Il silenzio virtuale è durato 4 giorni, quello reale un’ora esatta. Due modi per sospendere le parole e sentirsi addosso, almeno in forma simbolica, quella interruzione di normalità che la guerra porta nella vita delle persone. Cioè l’ammutolire improvviso del quotidiano – il lavoro, la scuola, i rapporti sociali, l’arte, la cultura, la cura... – travolto dal rumore e dal terrore delle armi.
L’iniziativa In silenzio contro la guerra, promossa sabato 9 aprile in piazza Carignano a Torino, ha visto una partecipazione numerosa e intensa. La piazza si è affollata, poco a poco, di persone vestite di bianco: chi il cappotto, un cappello, una maglia, chi un semplice dettaglio di questo colore senza colore scelto per accompagnare la manifestazione senza parole. Alla lettura del manifesto con le riflessioni che avevano ispirato la proposta è seguita un’ora di silenzio densa e assorta, con le note di alcuni artisti di strada a fare da inattesa e dolcissima compagnia.
Fra le circa 300 persone presenti, oltre al Gruppo Abele c’erano i rappresentanti delle associazioni che avevano aderito alla proposta: Il Filo d'erba, Libera Piemonte, Acmos, Cooperativa Nanà, Fondazione Benvenuti In Italia, Banca Etica, Agesci Piemonte. E poi cittadini di ogni età che si sono riconosciuti in quest’approccio riflessivo e, attraverso la partecipazione, hanno voluto condividere il proprio smarrimento, i propri interrogativi e le proprie speranze relativamente alla situazione della guerra in Ucraina e alla necessità di ricostruire la pace in quel territorio e in tanti altri Paesi martoriati del mondo.

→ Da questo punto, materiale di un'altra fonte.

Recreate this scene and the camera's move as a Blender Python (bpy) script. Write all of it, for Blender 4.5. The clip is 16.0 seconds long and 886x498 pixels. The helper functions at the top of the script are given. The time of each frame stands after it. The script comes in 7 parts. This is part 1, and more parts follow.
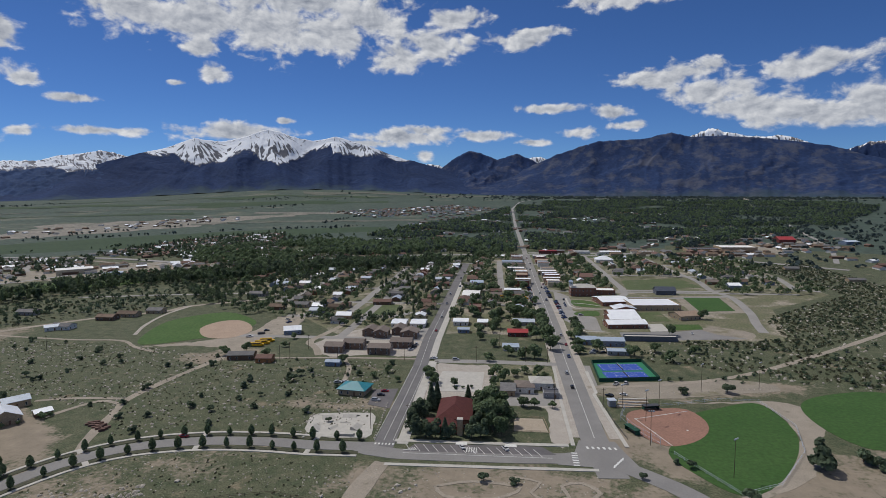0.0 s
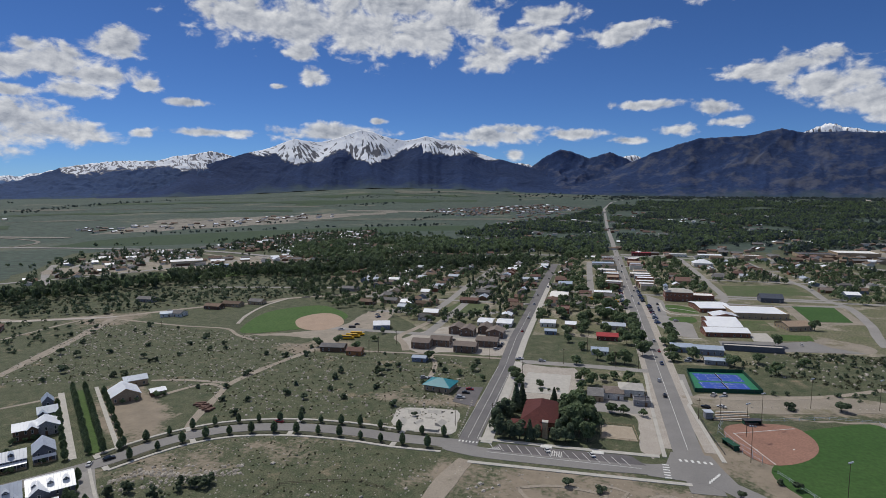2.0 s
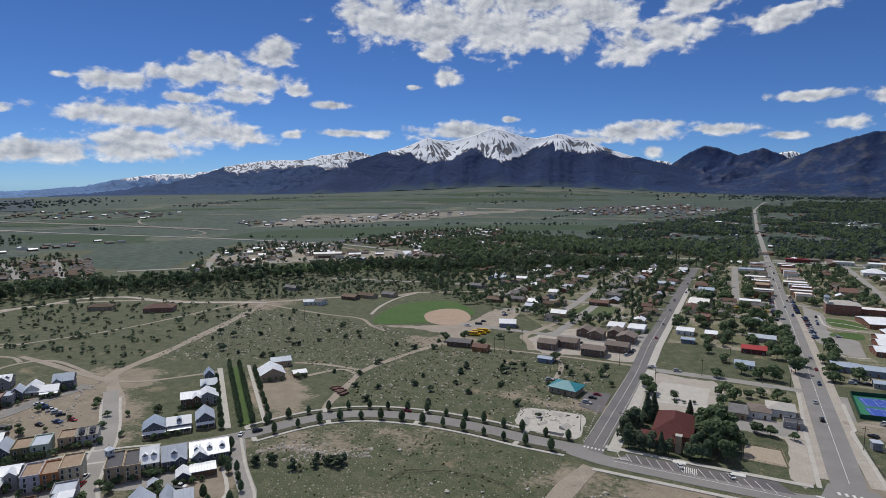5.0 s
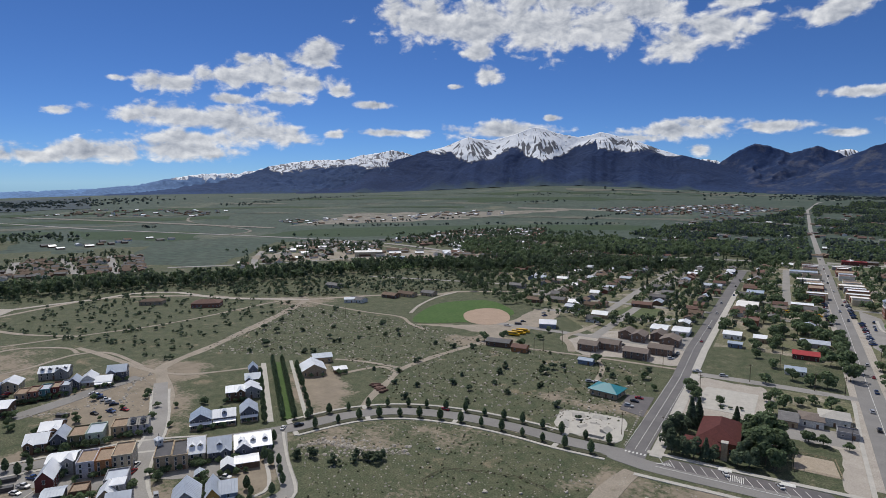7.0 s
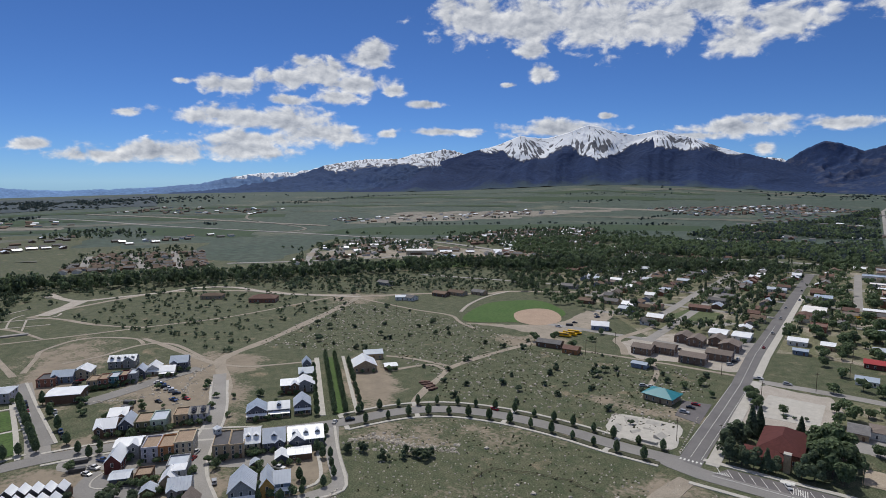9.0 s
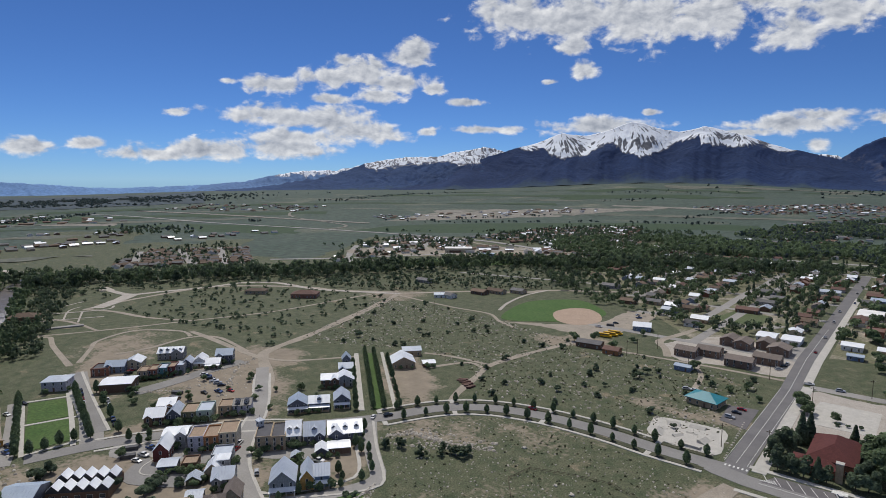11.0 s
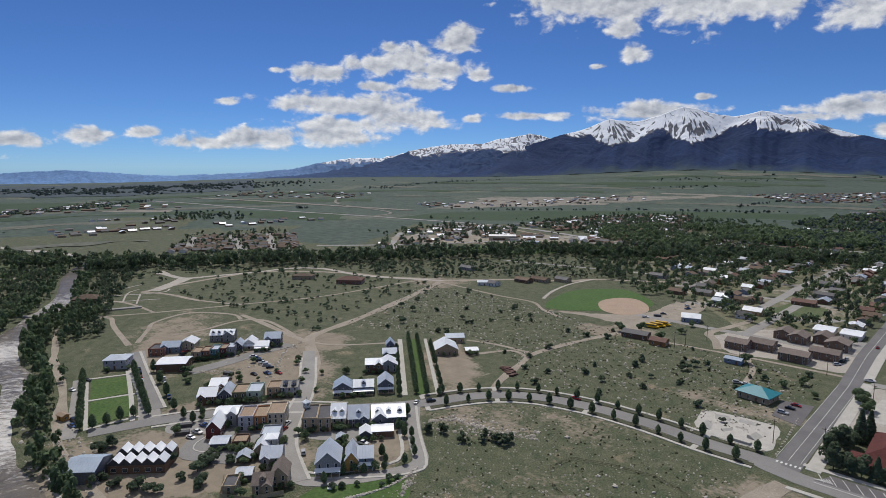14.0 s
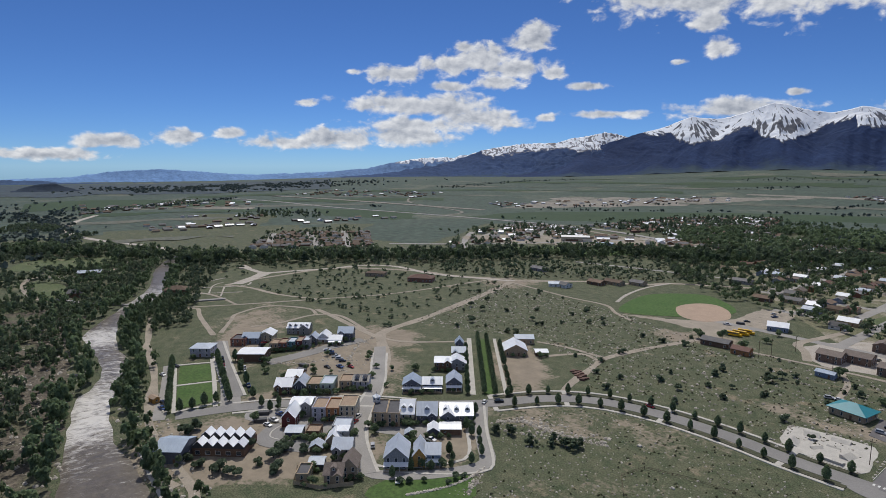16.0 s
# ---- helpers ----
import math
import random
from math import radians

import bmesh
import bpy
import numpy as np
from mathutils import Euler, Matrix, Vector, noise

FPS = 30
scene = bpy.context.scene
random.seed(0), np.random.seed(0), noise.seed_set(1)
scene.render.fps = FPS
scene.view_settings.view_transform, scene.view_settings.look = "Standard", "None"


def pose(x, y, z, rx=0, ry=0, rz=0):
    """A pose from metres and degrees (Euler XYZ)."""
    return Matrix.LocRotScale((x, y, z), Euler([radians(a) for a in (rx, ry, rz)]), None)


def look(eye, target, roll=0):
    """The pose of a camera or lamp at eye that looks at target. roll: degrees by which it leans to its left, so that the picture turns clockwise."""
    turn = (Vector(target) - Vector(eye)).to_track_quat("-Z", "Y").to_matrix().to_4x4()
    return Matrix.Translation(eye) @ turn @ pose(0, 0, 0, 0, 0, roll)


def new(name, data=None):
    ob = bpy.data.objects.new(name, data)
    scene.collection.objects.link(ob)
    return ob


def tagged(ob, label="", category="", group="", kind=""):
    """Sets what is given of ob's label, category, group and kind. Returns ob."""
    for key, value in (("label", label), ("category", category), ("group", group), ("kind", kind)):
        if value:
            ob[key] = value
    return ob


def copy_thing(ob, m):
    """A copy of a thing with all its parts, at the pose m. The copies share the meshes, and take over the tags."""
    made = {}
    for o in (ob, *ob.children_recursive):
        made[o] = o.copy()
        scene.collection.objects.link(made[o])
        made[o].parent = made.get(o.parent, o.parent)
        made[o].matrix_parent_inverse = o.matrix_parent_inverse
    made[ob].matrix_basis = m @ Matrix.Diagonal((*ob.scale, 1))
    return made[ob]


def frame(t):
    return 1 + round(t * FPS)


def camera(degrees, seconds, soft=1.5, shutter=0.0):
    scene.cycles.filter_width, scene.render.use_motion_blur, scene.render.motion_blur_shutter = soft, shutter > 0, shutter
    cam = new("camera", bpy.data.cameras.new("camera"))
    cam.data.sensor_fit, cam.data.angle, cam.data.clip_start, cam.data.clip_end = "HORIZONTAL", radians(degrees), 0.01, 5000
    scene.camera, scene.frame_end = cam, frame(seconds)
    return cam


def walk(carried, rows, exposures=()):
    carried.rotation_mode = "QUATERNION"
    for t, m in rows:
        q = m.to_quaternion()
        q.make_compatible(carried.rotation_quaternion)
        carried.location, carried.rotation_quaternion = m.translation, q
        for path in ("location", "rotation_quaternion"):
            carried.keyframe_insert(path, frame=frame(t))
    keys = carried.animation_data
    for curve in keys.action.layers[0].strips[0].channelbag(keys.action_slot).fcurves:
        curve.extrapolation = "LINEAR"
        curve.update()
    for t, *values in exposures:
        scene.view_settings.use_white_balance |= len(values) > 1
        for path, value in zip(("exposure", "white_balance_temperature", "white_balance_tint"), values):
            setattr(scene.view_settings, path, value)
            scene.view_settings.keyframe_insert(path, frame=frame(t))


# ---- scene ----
# Camera: a drone that hovers 115 m above the valley floor and turns to its left.
EYE_Z = 115.0
cam = camera(74.46, 16.0, soft=0.36)
# seconds, yaw, pitch, roll
PATH = [
    (0, 6.70, -6.14, -0.33),
    (0.5, 9.10, -6.15, -0.29),
    (1, 11.03, -6.16, -0.27),
    (1.5, 13.34, -6.18, -0.21),
    (2, 15.34, -6.20, -0.16),
    (2.5, 17.77, -6.24, -0.07),
    (3, 20.08, -6.26, -0.03),
    (3.5, 22.27, -6.29, 0.03),
    (4, 24.72, -6.31, 0.03),
    (6.5, 30.72, -6.43, 0.06),
    (7, 31.89, -6.44, 0.05),
    (7.5, 33.10, -6.46, 0.06),
    (8, 34.32, -6.50, 0.08),
    (8.5, 35.62, -6.52, 0.10),
    (9, 36.91, -6.55, 0.11),
    (9.5, 38.06, -6.55, 0.09),
    (10, 39.07, -6.57, 0.09),
    (12.5, 42.49, -6.85, 0.06),
    (13, 42.96, -6.86, 0.03),
    (13.5, 43.90, -7.96, 0.03),
    (14, 45.09, -8.00, 0.04),
    (14.5, 46.46, -8.00, 0.05),
    (15, 48.34, -8.02, 0.08),
    (15.5, 50.22, -8.05, 0.07),
    (16, 52.10, -8.06, 0.08),
]


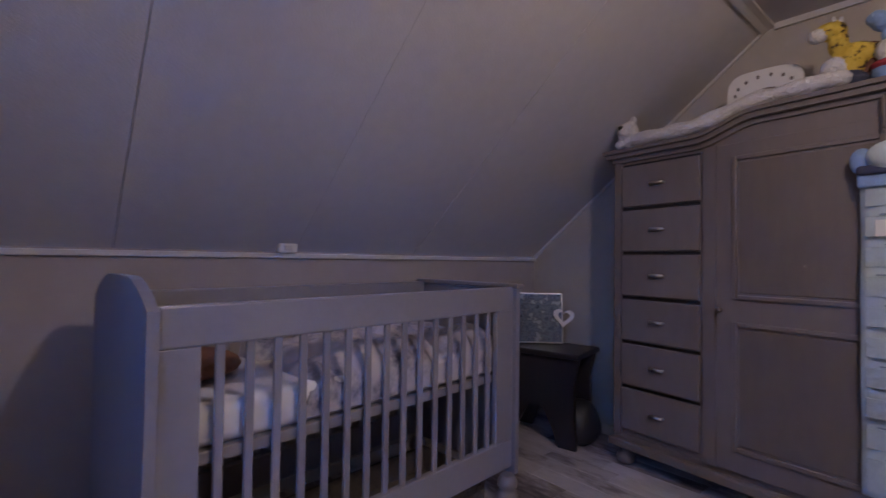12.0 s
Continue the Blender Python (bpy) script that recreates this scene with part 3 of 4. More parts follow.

L’impressione suscitata da quel silenzio, così come dalla pagina bianca che per qualche giorno ha sostituito il sito dell’associazione, è stata probabilmente diversa per ciascuno. Ma ha costretto tutti quelli che l’hanno sperimentata a uscire da certi automatismi di pensiero e di linguaggio, per rendersi conto che, di fronte allo sgomento e al senso di impotenza, si può decidere di sostare, di sperimentare fino in fondo i dilemmi di senso che preludono alle scelte più difficili, individuali e collettive.
Qualcuno si sarà chiesto: “A che serve un’iniziativa del genere?”. A nulla, se quel servire lo si intende nei termini dell’utilità, del risultato, della ricaduta immediata e visibile. Eppure serve se è invece inteso come un gesto che si mette al servizio: della conoscenza, dell’empatia, e poi dell’impegno quotidiano a costruire una pace reale, che si regge non sulla paura delle armi, ma sulla giustizia sociale, sui diritti, sulla vicinanza a chi soffre.
Ecco dunque che l’impegno prosegue, oggi, con le parole e nei fatti. Si riaccende il sito e tornano a parlare i canali social, con misura, senza paura e senza enfasi. Con l’auspicio che la Russia ponga subito fine al massacro del popolo ucraino, mentre il bombardamento di opinioni, analisi e commenti, che in queste settimane hanno accompagnato, spesso con toni aggressivi e scomposti, il flusso di informazioni sul conflitto, ceda finalmente il passo a una dialettica di pace.